Observei encantada todo esse frenesi. Desde muito nova, e ainda sem conhecer a Vera, eu já a tinha como um modelo.

Eu ainda preciso de muitos mestrados e talvez nascer de novo, mas, se existe uma missão para mim nesta vida, é me tornar uma pessoa a cada dia mais intelectualmente relevante, culta, disposta a debater com segurança sobre qualquer assunto e ser autônoma em minhas escolhas profissionais e em meus desejos sem perder o humor e a generosidade.

Porém, que me desculpem as feministas, tudo o que eu mais queria com a minha liberdade sexual era ter um homem... que não saísse correndo apenas porque eu podia falar e escrever e observar e fazer graça e ganhar dinheiro e ser lida e, por fim, não ser uma moça inexpressiva, tola e leve.
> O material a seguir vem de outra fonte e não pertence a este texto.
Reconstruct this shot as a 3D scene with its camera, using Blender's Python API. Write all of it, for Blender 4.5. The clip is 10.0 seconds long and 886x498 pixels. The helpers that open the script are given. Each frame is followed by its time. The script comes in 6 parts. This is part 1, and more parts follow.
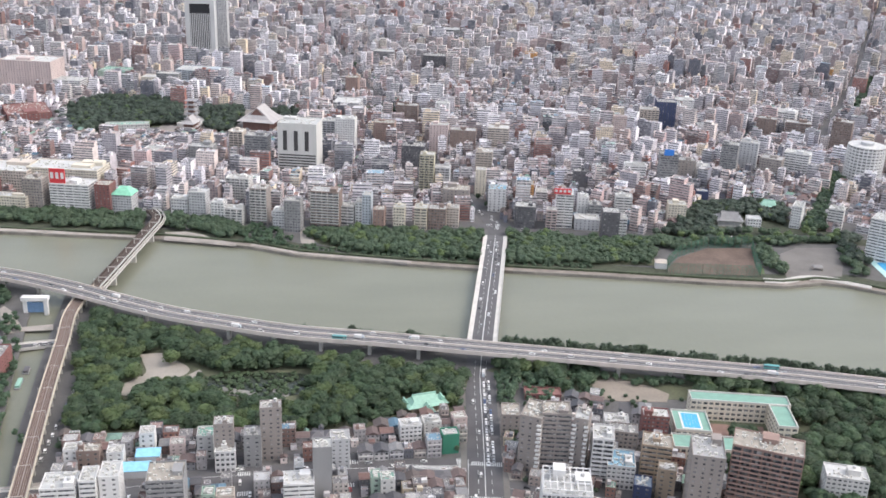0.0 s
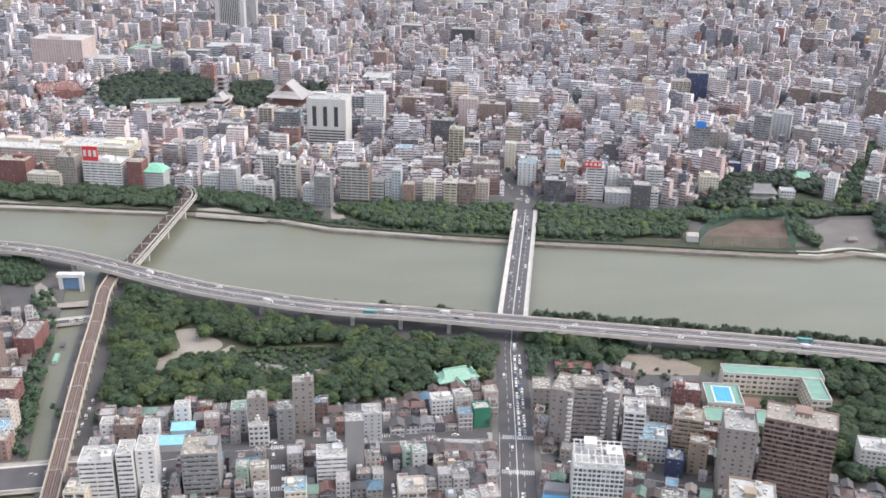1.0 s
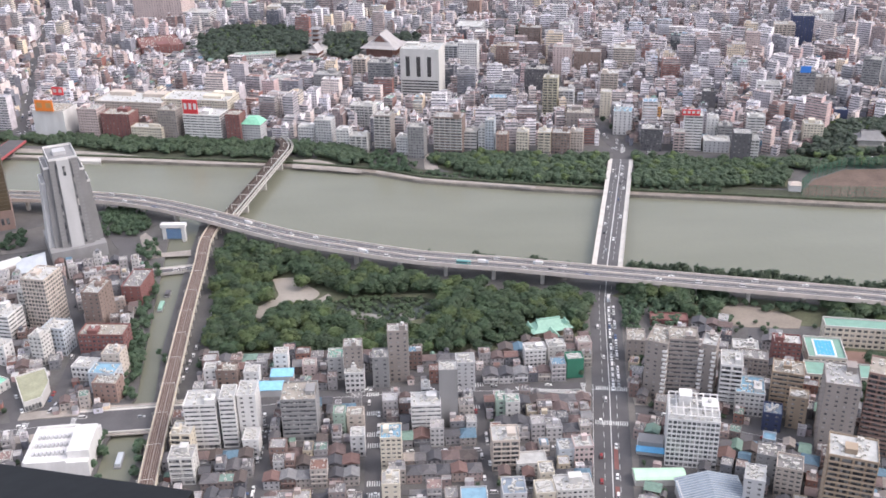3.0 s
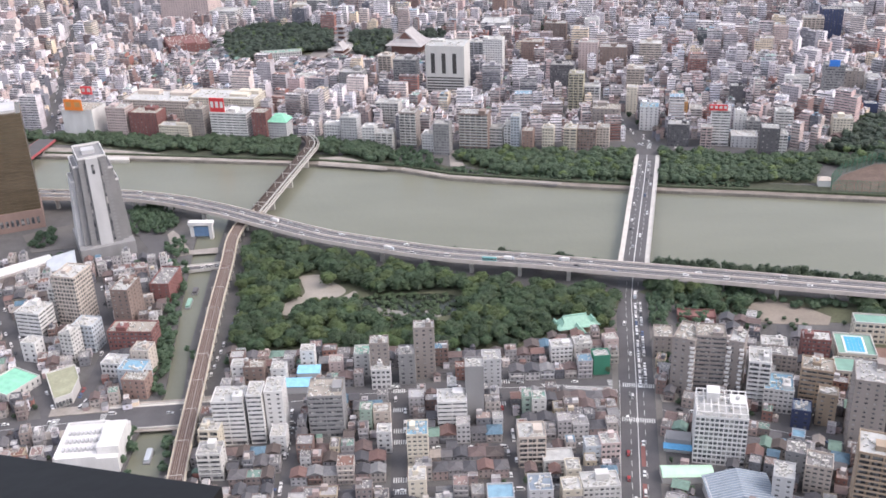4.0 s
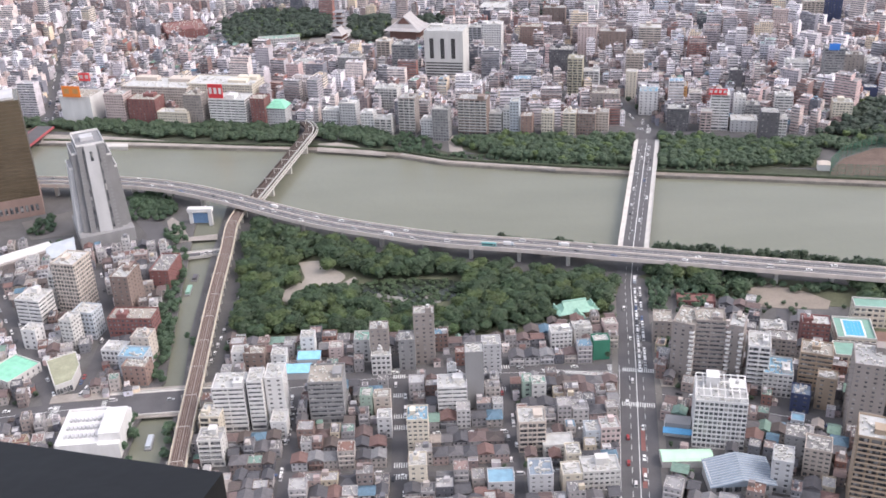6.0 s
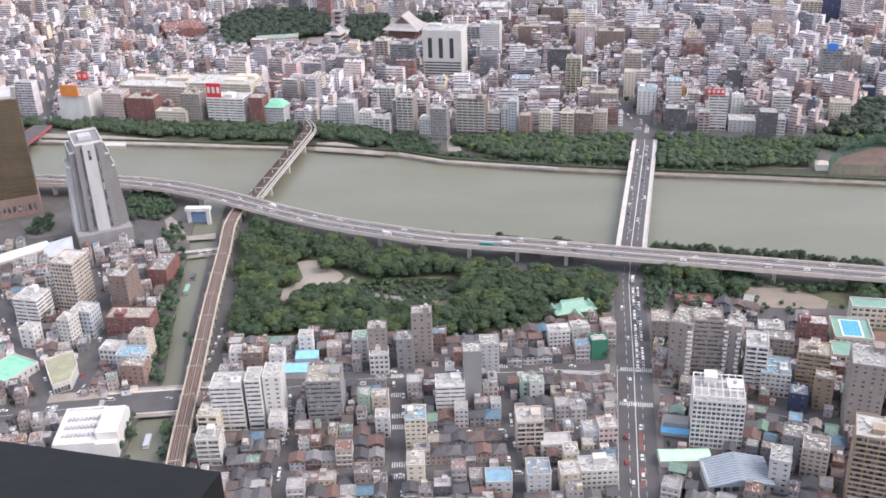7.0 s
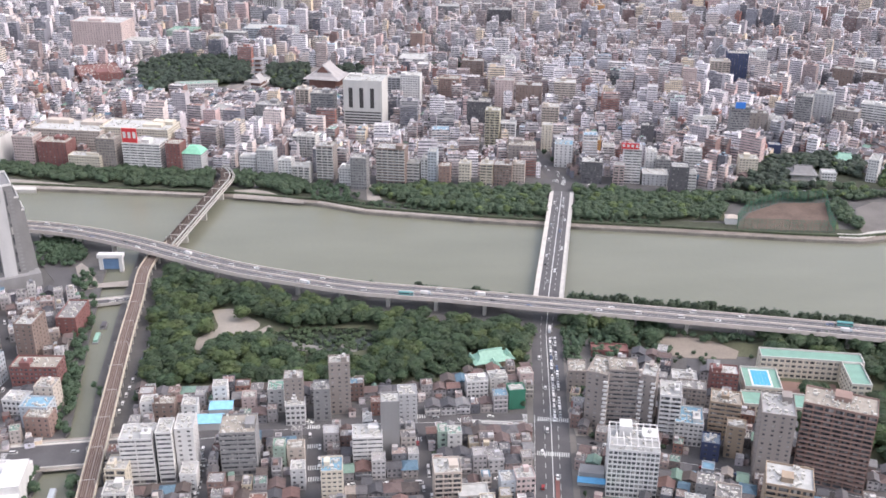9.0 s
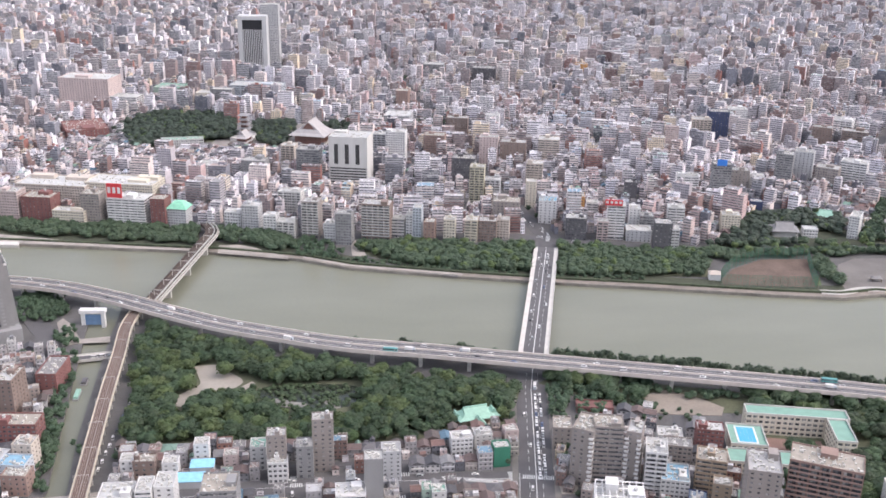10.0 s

O que eu mais queria era ter um desgraçado roncando na minha orelha, um filho me sujando de ranho, um cachorro lambendo todo o meu creme da perna e um domingo tedioso arrumando cacarecos pelo chão.

Hoje, que tenho tudo isso, sinto vontade de fugir para alguma praia de nudismo bem distante e então correr com as tetas balançando e gritar CHEGAAAAAA até o eco dar cinco voltas na Terra. Mas tudo bem. Respira. Passou. Freud já disse que não existe felicidade. 

Meu marido, quando viu a Vera pela primeira vez, falou “nossa, que mulher, hein?!”, e eu tive a certeza, novamente, que nem tudo estava perdido.

Depois, o Bruno (nome fictício porque na verdade ele se chama Beto) passou semanas me mandando áudios narrando seu amor avassalador pela minha colega colunista. Eu disse “colunista”. Se você leu “comunista” é problema seu.

E assim aconteceu sucessivamente com amigos que a conheceram no lançamento do meu livro, na Flip, escrevendo neste jornal, falando em algum podcast ou na televisão. E isso, caros leitores, se chama esperança.

Talvez seja a minha bolha, mas quem sabe seja um movimento muito maior que, apesar de tanto retrocesso na política, mobilizou as pessoas a entenderem que uma mulher poderosa não é menos feminina, menos fêmea, menos mãe.

Não precisa ser chamada de fálica, não precisa aparecer em pesadelos com uma faquinha de pão para decepar um pênis. Uma mulher fodona é apenas tão atraente, mas tão fascinante, que é preciso crescer pra dar conta disso.